Sharʿī Ruling on Inheritance and Gifts: Division of House and Belongings
Source: Fatāwā Rāshidiyyah, p. 583
Question:
What do the scholars say regarding the case where a man had:
- A residence and a shop that he transferred (hiba) in his wife’s name, also recorded in government documents, though he continued to collect the rent himself.
- Now, regarding the belongings present in this house: will they be considered the wife’s property, or will they be distributed among the heirs?
- Likewise, there was another house jointly owned by the deceased and his sister. The deceased transferred this house to his nephews, though no one had yet taken residence in it.
Please clarify according to the Sharīʿah of Muhammad ﷺ whether these belongings and houses will be counted as part of the gift (hiba) or divided among the heirs.
Answer:
Al-ḥamdu lillāh, waṣ-ṣalātu wa-s-salāmu ʿalā Rasūlillāh, ʿammā baʿd!
- The house that the deceased gifted (hiba) remains valid.
- ◈ If the belongings were also gifted with written documentation or witnesses, they will be included in the hiba.
- ◈ If there is no written document or witness, then the belongings will be divided among the heirs.
- ◈ If the deceased personally gifted some items to his wife, those remain validly hers.
Condition of Possession (Qabḍ) in Hiba
Some scholars considered possession a condition for the validity of a gift, citing the narration:
((لا تجوز الهبة إلا مقبوضة))
(“A gift is not valid except if taken into possession.”)
However, this ḥadīth is weak, as clarified by al-ʿAllāmah Nāṣir al-Dīn al-Albānī رحمه الله in al-Aḥādīth al-Ḍaʿīfah wa al-Mawḍūʿah (p. 360):
“لا أصل له مرفوعا، وإنما رواه عبد الرزاق من قول النخعي كما ذكره الزيلعي في نصب الراية 4/121.”
It has no basis as a Prophetic ḥadīth; it is only narrated from al-Nakhaʿī.
This proves that possession is not a condition in hiba.
Another proof is from the incident of the tribe of Hawāzin when they embraced Islam:
Ṣaḥīḥ al-Bukhārī (Kitāb al-Wakālah, ḥadīth 2307–2308):
The Prophet ﷺ returned their captives and wealth, asking the Companions if they consented to forgo their shares. The Companions agreed. If possession were a condition, they could not have returned what they had never taken possession of.

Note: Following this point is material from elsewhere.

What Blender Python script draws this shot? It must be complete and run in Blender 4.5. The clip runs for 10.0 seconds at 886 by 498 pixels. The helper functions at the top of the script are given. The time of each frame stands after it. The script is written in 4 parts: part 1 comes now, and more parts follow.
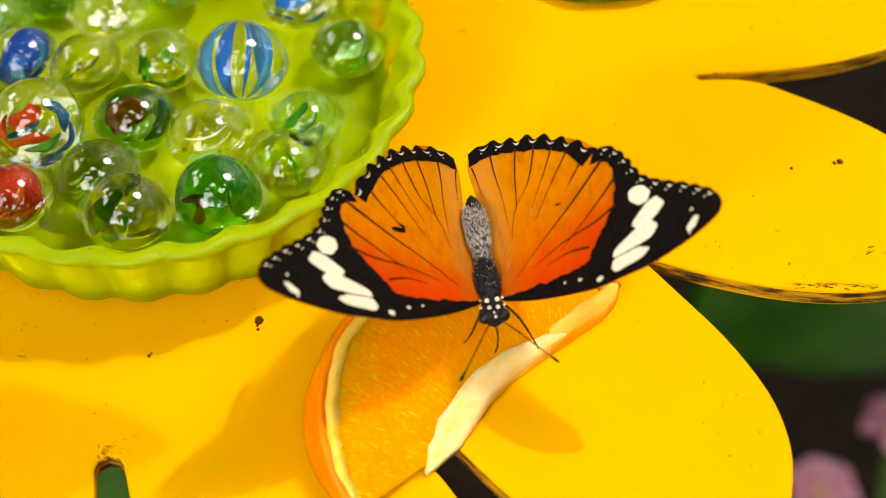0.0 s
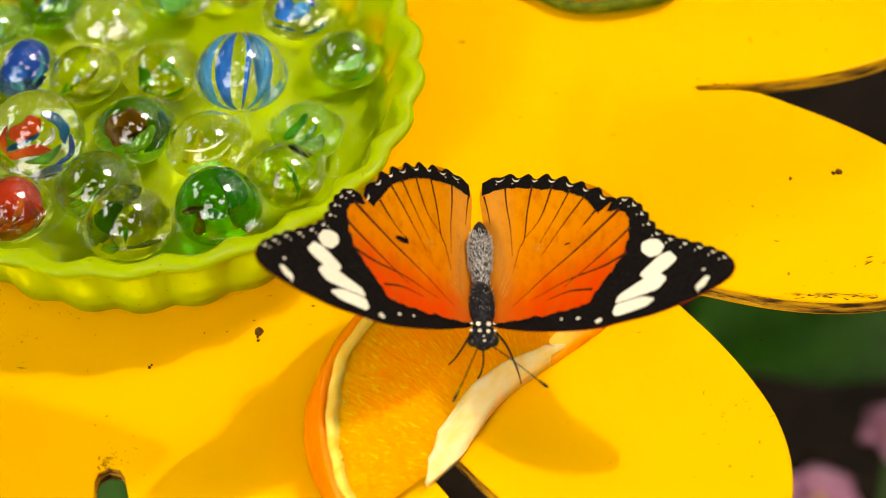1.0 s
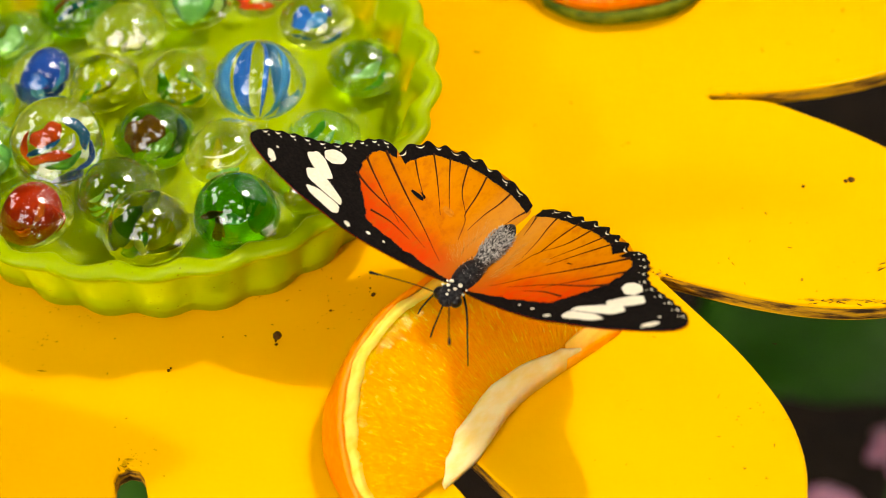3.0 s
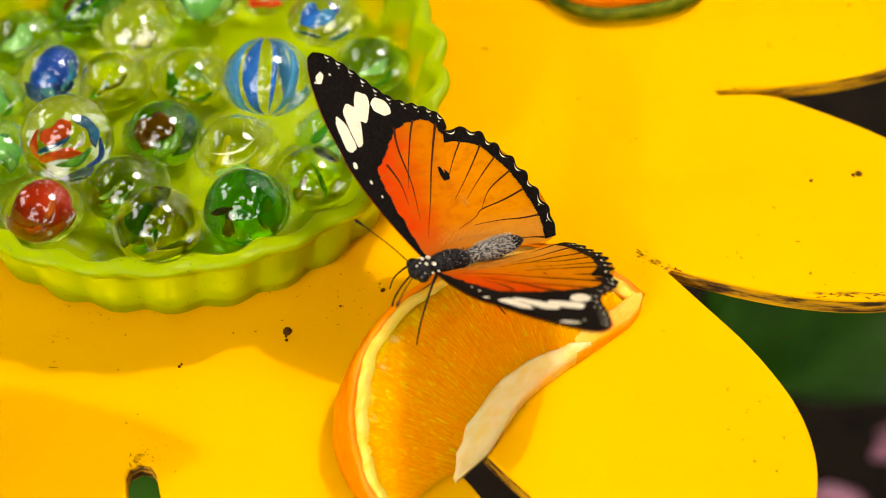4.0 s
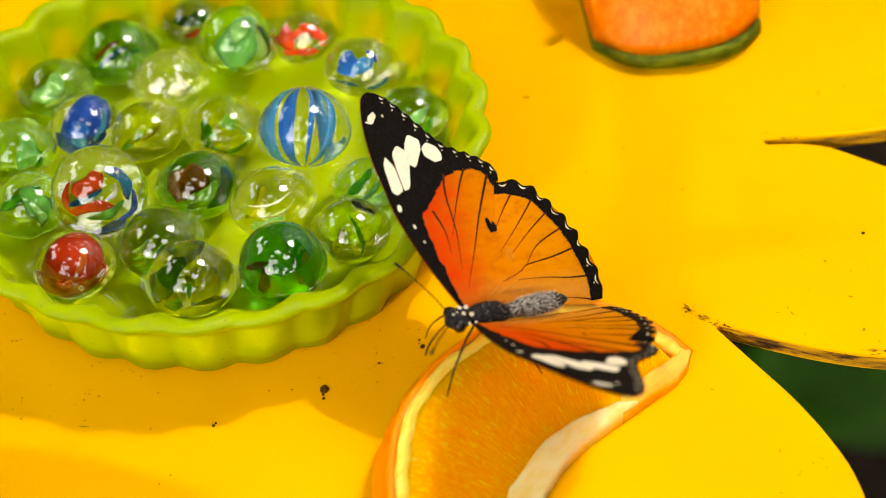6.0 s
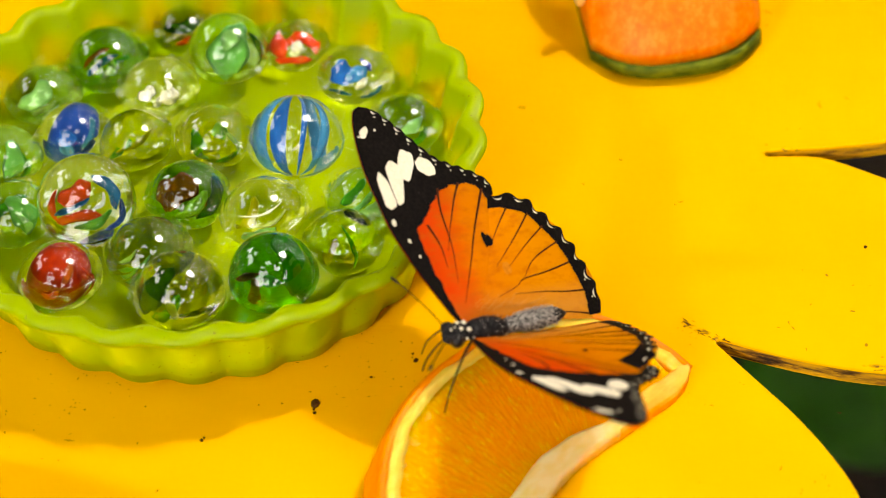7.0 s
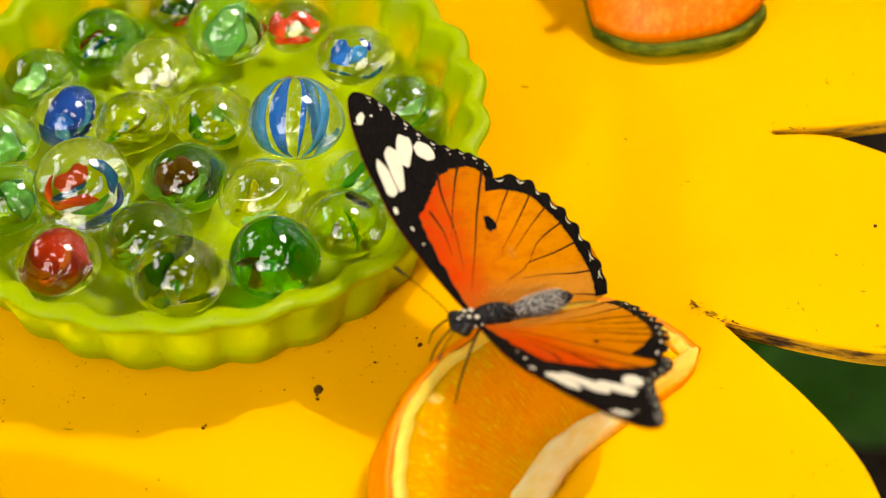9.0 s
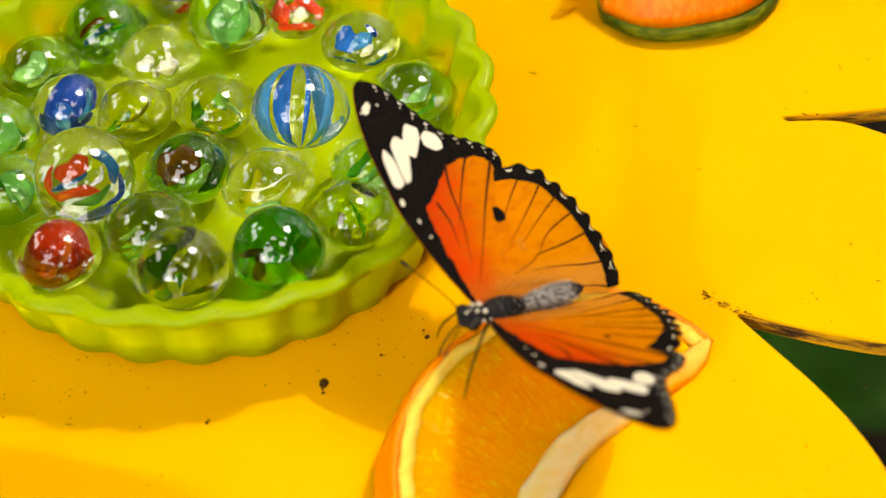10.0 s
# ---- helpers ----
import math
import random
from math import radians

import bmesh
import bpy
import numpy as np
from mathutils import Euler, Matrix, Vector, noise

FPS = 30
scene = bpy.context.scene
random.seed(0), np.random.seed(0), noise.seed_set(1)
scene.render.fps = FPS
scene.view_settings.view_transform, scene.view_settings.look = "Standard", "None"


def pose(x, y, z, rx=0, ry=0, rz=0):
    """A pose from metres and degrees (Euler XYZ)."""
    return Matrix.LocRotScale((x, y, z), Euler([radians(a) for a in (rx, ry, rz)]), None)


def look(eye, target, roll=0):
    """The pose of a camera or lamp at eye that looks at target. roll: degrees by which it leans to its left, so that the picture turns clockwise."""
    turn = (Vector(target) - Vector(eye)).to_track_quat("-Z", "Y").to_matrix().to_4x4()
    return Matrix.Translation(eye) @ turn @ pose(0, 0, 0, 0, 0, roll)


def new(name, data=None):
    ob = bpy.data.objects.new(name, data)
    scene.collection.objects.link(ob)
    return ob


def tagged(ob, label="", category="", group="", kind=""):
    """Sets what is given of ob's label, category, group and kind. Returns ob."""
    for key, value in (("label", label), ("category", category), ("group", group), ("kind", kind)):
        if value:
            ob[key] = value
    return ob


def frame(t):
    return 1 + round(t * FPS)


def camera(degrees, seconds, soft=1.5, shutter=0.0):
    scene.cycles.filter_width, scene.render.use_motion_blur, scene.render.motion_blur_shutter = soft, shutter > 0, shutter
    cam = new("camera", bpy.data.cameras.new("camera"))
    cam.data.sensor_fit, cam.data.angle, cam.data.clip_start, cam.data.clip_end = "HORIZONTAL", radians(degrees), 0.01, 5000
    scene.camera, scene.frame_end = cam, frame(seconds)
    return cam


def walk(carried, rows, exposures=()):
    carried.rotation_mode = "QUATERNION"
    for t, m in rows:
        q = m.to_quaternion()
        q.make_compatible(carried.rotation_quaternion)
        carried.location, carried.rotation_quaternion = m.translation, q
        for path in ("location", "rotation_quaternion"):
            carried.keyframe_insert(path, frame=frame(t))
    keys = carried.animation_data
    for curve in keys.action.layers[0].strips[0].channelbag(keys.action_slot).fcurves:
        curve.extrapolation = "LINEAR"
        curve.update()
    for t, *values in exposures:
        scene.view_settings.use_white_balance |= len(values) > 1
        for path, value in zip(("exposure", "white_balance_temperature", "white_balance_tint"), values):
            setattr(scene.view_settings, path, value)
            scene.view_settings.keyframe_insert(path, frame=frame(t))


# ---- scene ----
# ---- camera ----
cam = camera(25.0, 10.0, soft=0.9)
walk(cam, [
    (0.0, pose(0.00000, -0.25845, 0.27638, 43.062, 1.383, -1.480)),
    (0.5, pose(-0.00023, -0.25803, 0.27696, 43.181, 1.422, -1.537)),
    (1.0, pose(-0.00002, -0.25855, 0.27695, 43.324, 1.454, -1.572)),
    (1.5, pose(-0.00038, -0.25858, 0.27694, 43.441, 1.366, -1.533)),
    (2.0, pose(-0.00131, -0.26028, 0.27631, 43.488, 1.422, -1.529)),
    (2.5, pose(-0.00155, -0.26223, 0.27660, 43.793, 1.306, -1.532)),
    (3.0, pose(-0.00280, -0.26397, 0.27643, 44.152, 1.430, -1.443)),
    (3.2, pose(-0.00390, -0.26473, 0.27632, 44.171, 1.335, -1.530)),
    (4.3, pose(-0.00433, -0.26598, 0.27611, 44.335, 1.794, -1.557)),
    (4.5, pose(-0.00485, -0.26624, 0.27525, 44.669, 1.864, -1.536)),
    (5.0, pose(-0.00530, -0.26419, 0.27402, 44.896, 2.127, -1.433)),
    (5.5, pose(-0.00597, -0.26149, 0.27145, 45.242, 2.361, -1.192)),
    (5.7, pose(-0.00573, -0.25923, 0.27144, 45.335, 2.342, -1.021)),
    (6.8, pose(-0.00710, -0.25197, 0.26573, 45.531, 2.088, -0.939)),
    (7.0, pose(-0.00623, -0.25158, 0.26481, 45.884, 1.969, -0.893)),
    (7.5, pose(-0.00651, -0.25159, 0.26455, 46.237, 1.417, -1.157)),
    (8.0, pose(-0.00721, -0.25107, 0.26303, 45.813, 1.657, -1.138)),
    (8.5, pose(-0.00764, -0.24966, 0.26209, 45.638, 1.786, -1.174)),
    (9.0, pose(-0.00764, -0.24696, 0.26110, 45.290, 2.214, -1.292)),
    (9.5, pose(-0.00722, -0.24440, 0.25936, 45.118, 2.225, -1.294)),
    (10.0, pose(-0.00734, -0.24133, 0.25781, 44.748, 2.542, -1.261)),
], exposures=[(0.0, 1.42, 8000, 10), (10.0, 1.42, 8000, 10)])
cam.data.dof.use_dof = True
cam.data.dof.focus_distance = 0.366
cam.data.dof.aperture_fstop = 14.0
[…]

Similarly, in al-Rawḍah al-Nadiyyah (p. 165):
“ولا حجة لمن اشترط القبض في الهبة.”
(There is no valid proof for those who stipulate possession as a condition in hiba.)
Summary:
◈ The house gifted by the deceased remains valid.
◈ If the belongings were gifted with written proof or witnesses, they are included in the hiba.
◈ If no proof exists, then the belongings are to be divided among the heirs.
◈ Items specifically gifted to the wife remain in her ownership.
◈ According to the Sharīʿah of Muhammad ﷺ, possession (qabḍ) is not a condition for the validity of hiba.